When Being Too Headstrong Becomes a Roadblock
People who know me, know that I am not the most flexible person in the world. I got that dang "fixed" personality type. I know what I want, and I like things done a certain way. (Don't I sound like a hoot?) Over the last year and a half however due to the economic changes in Calgary, I've had to become pretty flexible with the kinds of creative jobs I take on. I felt I needed more marketable skills in order to keep moving forward, so I opened myself up to new kinds of opportunities like graphic design and web layout. I would say I've actually been bringing in just as much graphic design work as photography these days, and I love the new challenge. It seemed like a natural progression for me, so why did it take these difficult economic times to get me there?
I've noticed I'm not alone in these strange times, and have seen many people reinventing and realigning themselves. We are all finding out what we're made of as we hit this bump in the road, and it has given us a chance to think about what we really want to be doing with our careers. It would appear that those who are the most flexible are best at rolling with these punches. Maybe we all needed a fresh perspective, and an opportunity to become more efficient. I know I did. It's easy to become complacent when the dollars are rolling in. So what's left standing when things get a little rough? Ultimately, I think we all just want to feel purposeful and positive about what we do 8 hours a day. So when you have to adapt, why not see it as an opportunity to aim for what you truly want?
I know for me, getting laid off from my oil and gas job in January of 2016 was a chance for me to make big changes. I had fallen into the industry 5 years prior, and I was terrified of that too. It turned out to be an awesome learning experience, but eventually I felt something was missing for me within it.

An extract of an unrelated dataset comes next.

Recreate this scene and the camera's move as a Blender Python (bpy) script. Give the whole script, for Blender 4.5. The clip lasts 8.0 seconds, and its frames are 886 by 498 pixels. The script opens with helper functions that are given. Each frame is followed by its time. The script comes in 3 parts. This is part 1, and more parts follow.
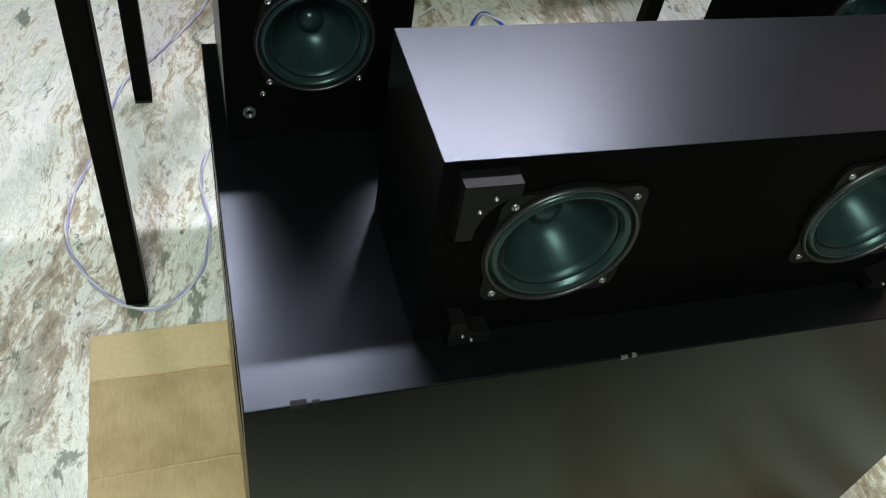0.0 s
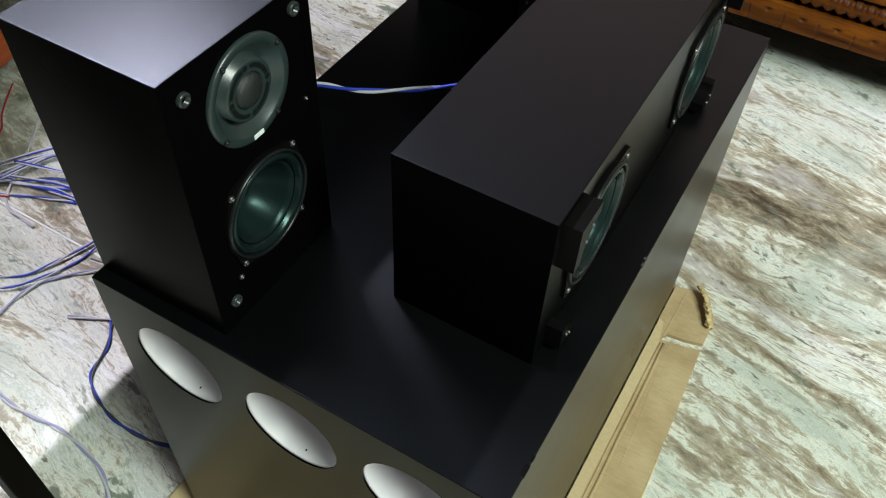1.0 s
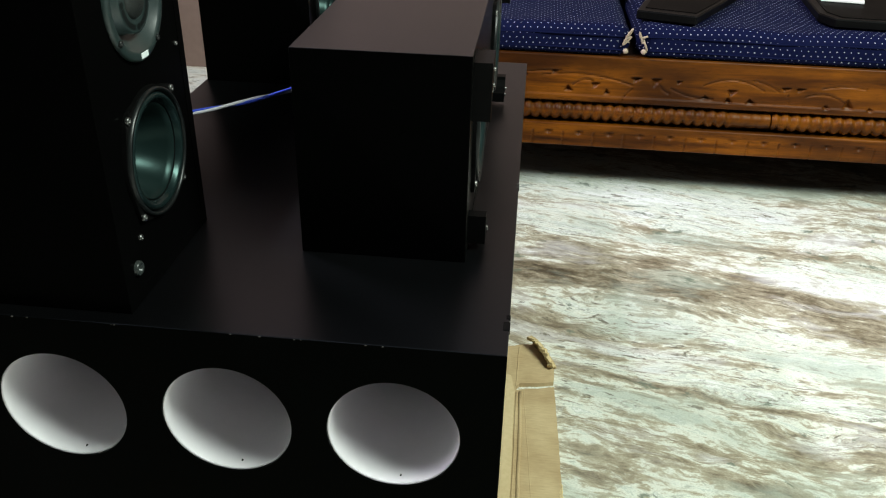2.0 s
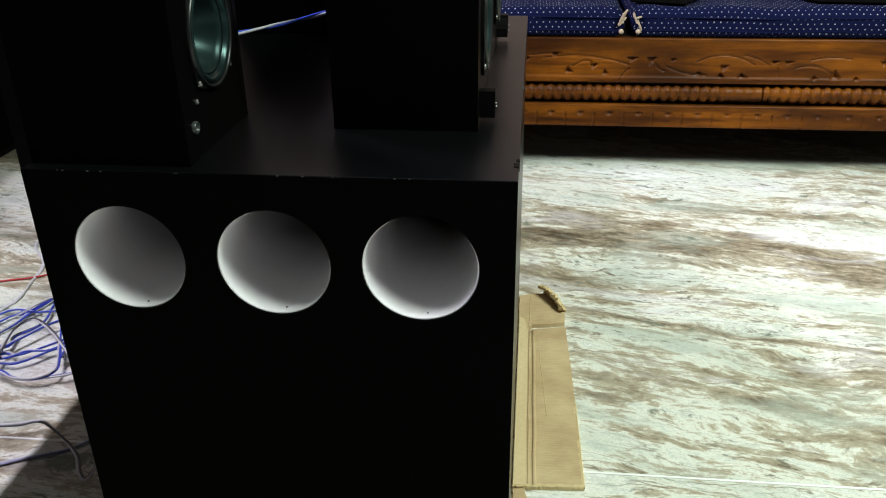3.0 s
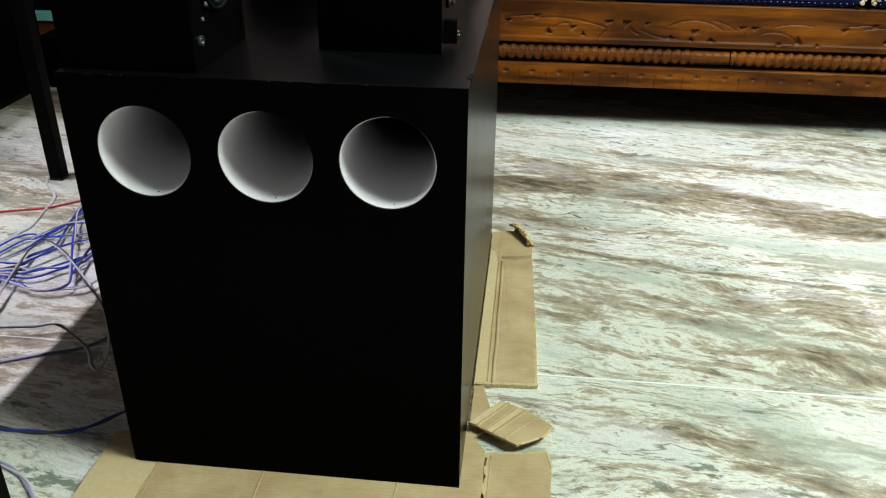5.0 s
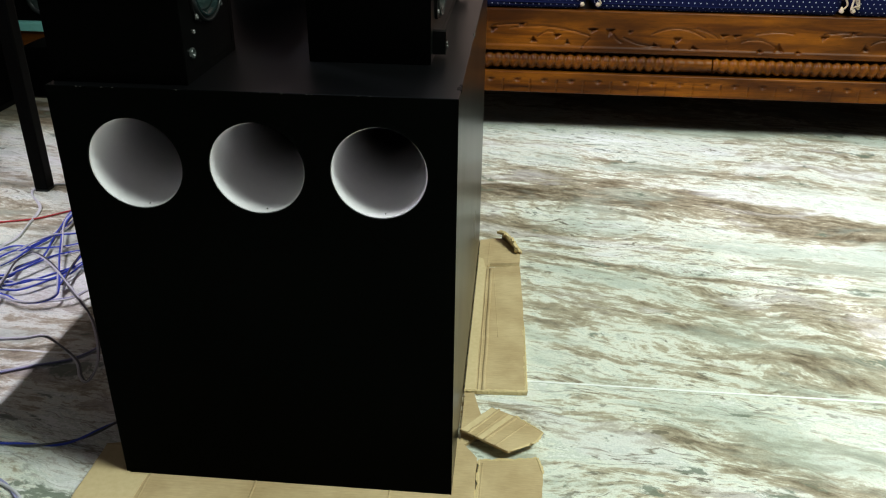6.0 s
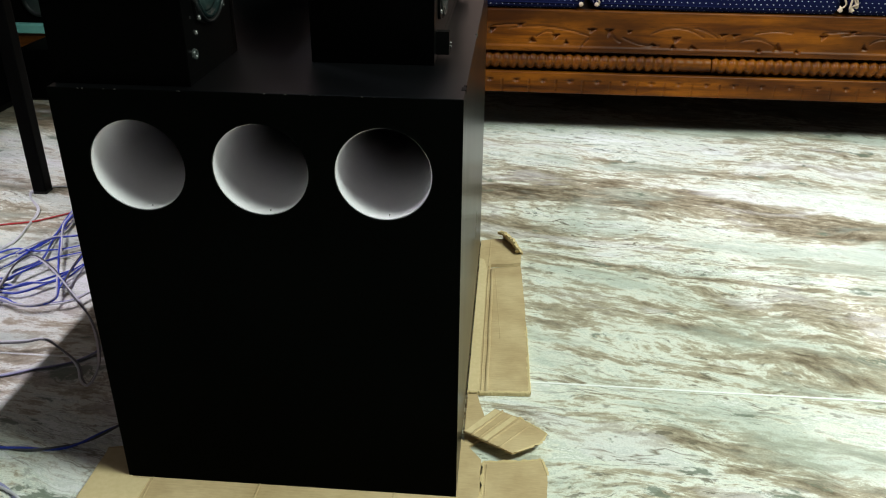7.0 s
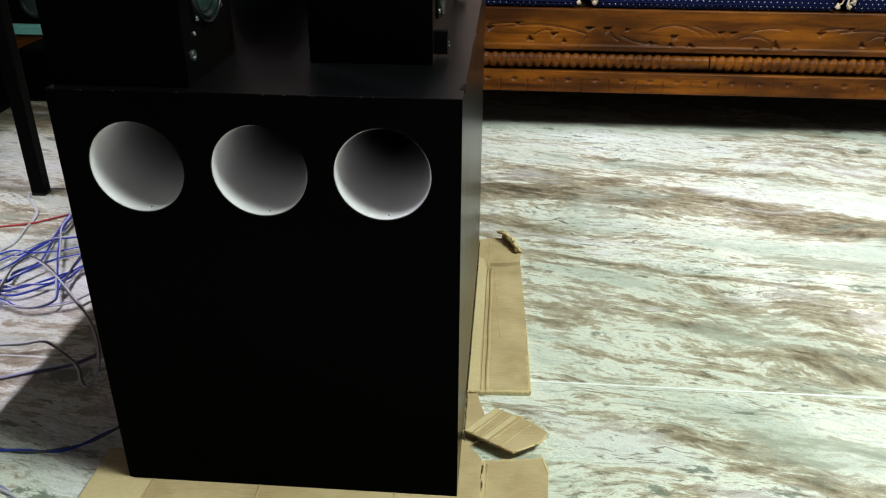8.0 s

It felt important for me to know that I could work a corporate job if I ever needed to, but also good to know it didn't quite feel right. Since then I promised myself to seek out something that did feel right for me, and it's led me to some very cool job opportunities (such as spending an awesome summer shooting for a white water rafting company). My purse strings may be tighter nowadays, but I feel way happier knowing I'm aiming towards something more genuine. Even so, I can't help but wonder why it took me getting laid off for me to realize making this change was past due.
I've always known I wanted to be my own boss, and although I still feel like I'm searching for that one creative niche I can really sink my teeth into, this last year has helped me entertain a lot of new ideas. For example I've started using my skills to assist small businesses and artists to market themselves. It turns out helping people figure out what they want, and how they want to be seen is incredibly rewarding, especially since I've struggled with the same issues. It's an important lesson for a headstrong person like me. How sometimes the only thing that's holding us back from a new opportunity is our own belief that a something is "not for us", too difficult, too unfamiliar, etc. and how sometimes it's these difficult times that can shake us loose from these roadblocking beliefs. Take it from someone who's had to find their way to certain ideas by taking huge detours that exhaust all the others. Being too headstrong in your "vision", can become the roadblock that holds you back from an amazing opportunity.